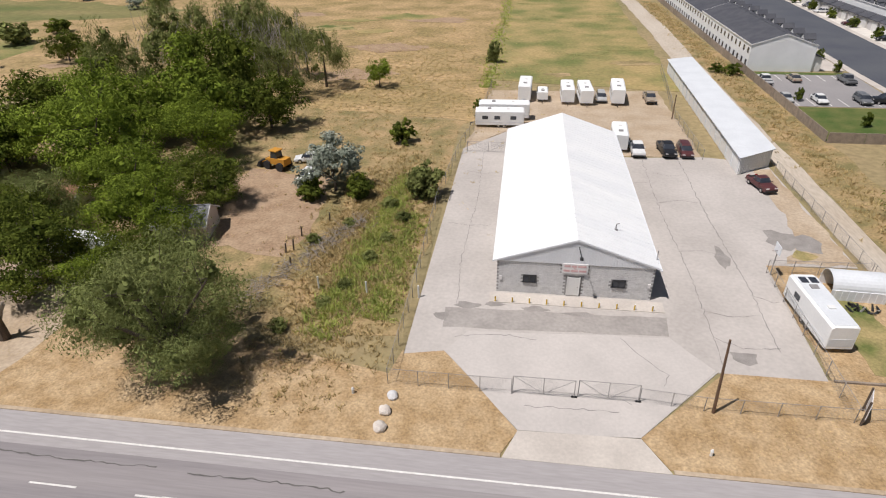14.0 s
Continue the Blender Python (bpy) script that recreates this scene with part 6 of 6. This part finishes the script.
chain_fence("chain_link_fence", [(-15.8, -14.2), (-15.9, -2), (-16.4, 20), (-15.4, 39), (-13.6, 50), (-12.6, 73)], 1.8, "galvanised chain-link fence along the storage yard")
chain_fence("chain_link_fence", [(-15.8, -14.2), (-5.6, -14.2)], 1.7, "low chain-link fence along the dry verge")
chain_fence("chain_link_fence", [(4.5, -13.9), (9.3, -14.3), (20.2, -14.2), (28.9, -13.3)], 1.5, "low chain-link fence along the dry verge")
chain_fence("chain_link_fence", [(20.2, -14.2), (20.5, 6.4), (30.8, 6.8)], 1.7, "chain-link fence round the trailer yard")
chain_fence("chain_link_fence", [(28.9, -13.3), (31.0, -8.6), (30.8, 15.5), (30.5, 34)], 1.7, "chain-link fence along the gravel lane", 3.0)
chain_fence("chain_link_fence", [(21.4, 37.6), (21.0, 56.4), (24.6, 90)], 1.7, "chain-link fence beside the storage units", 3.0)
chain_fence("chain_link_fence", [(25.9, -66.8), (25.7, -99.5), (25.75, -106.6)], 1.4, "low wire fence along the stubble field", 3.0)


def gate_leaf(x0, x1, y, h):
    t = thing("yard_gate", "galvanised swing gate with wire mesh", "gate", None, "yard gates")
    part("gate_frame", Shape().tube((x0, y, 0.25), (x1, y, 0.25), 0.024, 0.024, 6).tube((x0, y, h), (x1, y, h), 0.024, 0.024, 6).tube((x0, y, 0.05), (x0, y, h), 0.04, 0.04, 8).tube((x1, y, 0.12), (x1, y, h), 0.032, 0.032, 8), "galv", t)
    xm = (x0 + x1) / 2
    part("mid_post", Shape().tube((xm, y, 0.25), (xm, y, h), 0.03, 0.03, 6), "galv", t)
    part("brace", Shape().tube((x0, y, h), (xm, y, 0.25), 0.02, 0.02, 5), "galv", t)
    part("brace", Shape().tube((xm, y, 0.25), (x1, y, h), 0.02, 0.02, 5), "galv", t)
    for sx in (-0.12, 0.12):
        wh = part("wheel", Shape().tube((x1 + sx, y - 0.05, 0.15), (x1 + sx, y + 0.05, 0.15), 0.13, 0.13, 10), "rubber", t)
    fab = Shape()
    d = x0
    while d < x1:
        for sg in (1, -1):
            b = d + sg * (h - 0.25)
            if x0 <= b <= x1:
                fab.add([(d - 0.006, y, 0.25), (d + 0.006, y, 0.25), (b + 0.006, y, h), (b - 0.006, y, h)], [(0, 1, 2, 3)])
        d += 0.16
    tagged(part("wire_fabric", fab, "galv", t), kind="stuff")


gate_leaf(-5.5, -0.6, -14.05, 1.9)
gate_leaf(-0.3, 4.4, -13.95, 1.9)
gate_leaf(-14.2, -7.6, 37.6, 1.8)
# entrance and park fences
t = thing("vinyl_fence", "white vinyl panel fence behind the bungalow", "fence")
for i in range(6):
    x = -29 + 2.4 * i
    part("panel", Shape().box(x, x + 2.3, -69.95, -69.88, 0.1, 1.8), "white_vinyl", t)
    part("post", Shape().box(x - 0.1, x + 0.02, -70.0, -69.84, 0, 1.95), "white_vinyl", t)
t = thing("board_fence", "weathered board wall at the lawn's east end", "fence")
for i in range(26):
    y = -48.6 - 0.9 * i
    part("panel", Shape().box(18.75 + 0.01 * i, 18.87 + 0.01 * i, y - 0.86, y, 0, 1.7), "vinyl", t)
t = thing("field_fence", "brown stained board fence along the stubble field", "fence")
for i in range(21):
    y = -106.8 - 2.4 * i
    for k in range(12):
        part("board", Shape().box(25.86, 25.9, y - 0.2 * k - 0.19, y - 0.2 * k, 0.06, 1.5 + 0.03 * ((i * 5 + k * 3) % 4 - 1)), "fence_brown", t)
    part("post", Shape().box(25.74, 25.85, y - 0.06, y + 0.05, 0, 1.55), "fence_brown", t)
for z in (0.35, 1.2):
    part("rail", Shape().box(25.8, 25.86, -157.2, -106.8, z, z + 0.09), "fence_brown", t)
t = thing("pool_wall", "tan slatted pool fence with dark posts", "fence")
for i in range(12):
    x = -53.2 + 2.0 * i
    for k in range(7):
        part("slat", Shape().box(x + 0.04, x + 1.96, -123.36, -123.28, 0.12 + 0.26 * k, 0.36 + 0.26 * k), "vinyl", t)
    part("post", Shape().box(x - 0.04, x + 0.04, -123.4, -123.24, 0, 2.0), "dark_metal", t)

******

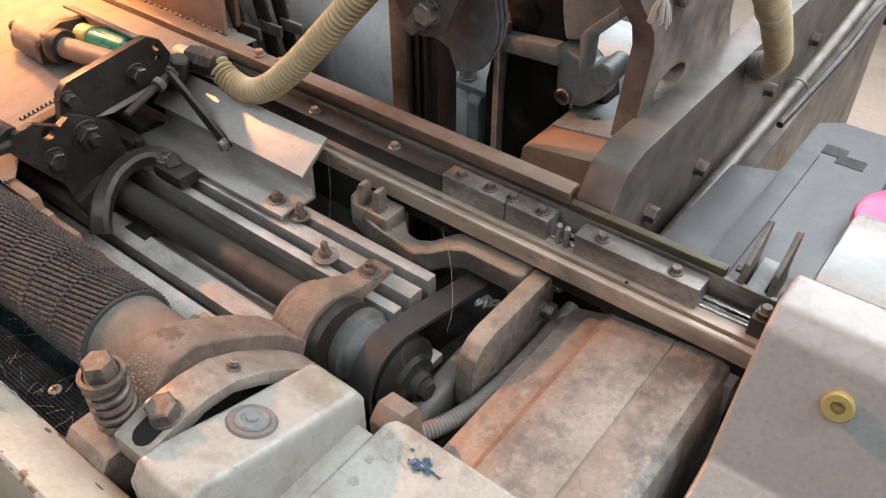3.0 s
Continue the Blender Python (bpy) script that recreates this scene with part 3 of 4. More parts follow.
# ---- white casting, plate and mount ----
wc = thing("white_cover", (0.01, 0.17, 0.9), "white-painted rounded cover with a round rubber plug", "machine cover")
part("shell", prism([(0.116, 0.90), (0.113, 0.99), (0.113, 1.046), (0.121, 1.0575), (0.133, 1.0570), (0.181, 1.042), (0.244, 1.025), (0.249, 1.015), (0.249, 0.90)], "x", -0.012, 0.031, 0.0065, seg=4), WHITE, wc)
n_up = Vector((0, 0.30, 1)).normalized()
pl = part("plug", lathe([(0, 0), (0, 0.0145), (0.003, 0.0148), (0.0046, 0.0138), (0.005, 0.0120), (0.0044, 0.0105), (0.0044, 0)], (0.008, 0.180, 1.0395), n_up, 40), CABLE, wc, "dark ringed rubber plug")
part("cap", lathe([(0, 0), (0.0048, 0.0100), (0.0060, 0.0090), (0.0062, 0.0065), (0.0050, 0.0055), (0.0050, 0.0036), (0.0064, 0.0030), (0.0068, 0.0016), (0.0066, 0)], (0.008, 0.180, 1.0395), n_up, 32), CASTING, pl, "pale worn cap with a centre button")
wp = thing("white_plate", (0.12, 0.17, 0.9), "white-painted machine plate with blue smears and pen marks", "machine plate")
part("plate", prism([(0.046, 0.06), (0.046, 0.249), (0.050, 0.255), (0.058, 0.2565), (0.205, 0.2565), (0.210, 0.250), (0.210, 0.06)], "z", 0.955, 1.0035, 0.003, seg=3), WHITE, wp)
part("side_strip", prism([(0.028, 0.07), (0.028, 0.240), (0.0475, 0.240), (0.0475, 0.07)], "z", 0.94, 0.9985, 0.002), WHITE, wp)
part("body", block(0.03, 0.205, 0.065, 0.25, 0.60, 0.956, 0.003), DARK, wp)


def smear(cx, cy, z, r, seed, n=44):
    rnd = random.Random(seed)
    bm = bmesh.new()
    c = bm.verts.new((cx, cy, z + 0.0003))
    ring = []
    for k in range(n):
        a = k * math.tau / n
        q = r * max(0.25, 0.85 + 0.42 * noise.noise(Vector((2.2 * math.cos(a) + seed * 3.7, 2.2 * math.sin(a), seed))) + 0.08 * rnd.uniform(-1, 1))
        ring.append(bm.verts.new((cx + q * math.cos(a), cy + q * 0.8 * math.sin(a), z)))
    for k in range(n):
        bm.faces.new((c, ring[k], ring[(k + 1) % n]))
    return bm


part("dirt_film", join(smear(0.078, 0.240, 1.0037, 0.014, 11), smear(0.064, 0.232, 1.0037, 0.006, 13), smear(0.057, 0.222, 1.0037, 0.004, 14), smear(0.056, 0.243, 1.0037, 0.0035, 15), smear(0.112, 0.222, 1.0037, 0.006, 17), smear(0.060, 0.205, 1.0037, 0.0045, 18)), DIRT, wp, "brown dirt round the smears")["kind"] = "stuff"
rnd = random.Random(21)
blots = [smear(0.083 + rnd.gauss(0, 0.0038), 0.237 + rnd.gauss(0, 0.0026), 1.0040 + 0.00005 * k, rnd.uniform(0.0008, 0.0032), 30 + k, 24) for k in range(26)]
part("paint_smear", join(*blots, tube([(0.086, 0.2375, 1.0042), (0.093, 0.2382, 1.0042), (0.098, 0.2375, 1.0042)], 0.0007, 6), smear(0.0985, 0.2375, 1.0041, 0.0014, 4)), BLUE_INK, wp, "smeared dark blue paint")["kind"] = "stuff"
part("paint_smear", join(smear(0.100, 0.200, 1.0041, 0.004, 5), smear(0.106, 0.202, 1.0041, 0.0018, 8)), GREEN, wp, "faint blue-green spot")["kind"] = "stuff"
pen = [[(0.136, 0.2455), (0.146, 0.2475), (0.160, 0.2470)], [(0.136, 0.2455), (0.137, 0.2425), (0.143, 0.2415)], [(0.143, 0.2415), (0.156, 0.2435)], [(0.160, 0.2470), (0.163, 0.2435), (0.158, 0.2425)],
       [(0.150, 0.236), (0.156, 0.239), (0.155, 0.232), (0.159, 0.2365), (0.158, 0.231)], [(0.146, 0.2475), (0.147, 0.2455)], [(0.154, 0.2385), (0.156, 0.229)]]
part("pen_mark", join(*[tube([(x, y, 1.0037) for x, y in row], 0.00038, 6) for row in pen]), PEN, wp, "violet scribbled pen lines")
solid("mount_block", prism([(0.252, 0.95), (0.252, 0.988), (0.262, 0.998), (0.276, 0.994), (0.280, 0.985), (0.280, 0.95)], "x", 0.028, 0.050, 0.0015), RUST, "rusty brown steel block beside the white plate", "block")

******

What you should do>
Find the string "that" in the records, then copy each line where it occurs.

Full output>
Continue the Blender Python (bpy) script that recreates this scene with part 6 of 6. This part finishes the script.
Continue the Blender Python (bpy) script that recreates this scene with part 3 of 4. More parts follow.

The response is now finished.